A few careers ago, an author named Geoffrey Moore wrote a book named “Crossing the Chasm”. The topic is market penetration of products of a new or somewhat revolutionary nature. At first, it seems, there are people–the so-called “early adopters”–who will try and sometimes even buy a product just because it is new and novel. They like things that are new and novel, even if that’s all they are, because they are risk-takers and want to be ahead of the curve. Unfortunately, there aren’t all that many of them, and they don’t have a lot of money, and they don’t like to spend it. Selling to them is a terrible business model.

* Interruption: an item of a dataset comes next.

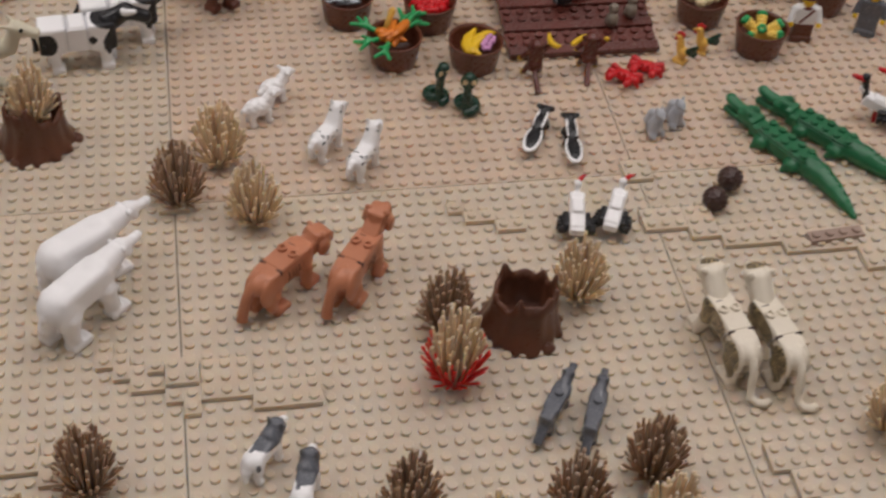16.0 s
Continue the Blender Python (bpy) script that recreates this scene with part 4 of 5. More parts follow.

A mature and well-positioned product, on the other hand, can be effectively marketed to the masses. It is not frightening or risky. It might seem flashy or cutting edge, but only in a superficial way. It’s a safe bet, because its utility is easy to describe and understand.
A great example of this is the iPod. The iPod was not the first portable digital music player–not by years. At no clear point in time has it the best in terms of sound quality, nor has it been the least expensive, when compared to its ever-dwindling cohort. What it has always been, however, is the safe bet. Using earlier MP3 players felt almost like a shady, illicit activity. Music was typically acquired and downloaded into them via processes that might even have been illegal, at least according to the RIAA. But Apple made it all legit, by providing all of the software, in a branded package, to rip CDs and/or buy music directly over the web for the sole purpose of loading onto an iPod. There were no hand-written instructions cribbed from back-alley chat rooms to follow, no additional software that needed to be acquired from strange ‘open source’ bazaars. Just push your favorite CD into the slot of your mac, and before you know it, the music is magically installed in your iPod.
The trick of high-tech marketing, or at least the trick espoused in “Crossing the Chasm” is to leverage the funding and feedback available from the risk-taking early adopters to get your little start-up (or your product, or what have you) across the chasm that separates the early-adopters from the plump, profit-laden mass market that lags behind, eschewing anything risky or unfamiliar.
At least, that’s what I think it’s about. I vaguely remember a very expensive consultant lecturing about it to the staff of the small startup at which I worked in the early 1990’s. We didn’t make it across the chasm. I believe that one of the reasons that we didn’t was because of the large amount of money that we spent on very expensive executive training taught by very expensive consultants who all were old, dear friends of our CEO, who knew nothing about our product but was brought in by the board to lead us because of her incredible marketing savvy, even though it turned out that what she was best at marketing was herself.
But I’ve never had a head for business.
I still haven’t bought an iPod or anything simliar. Way behind the curve here.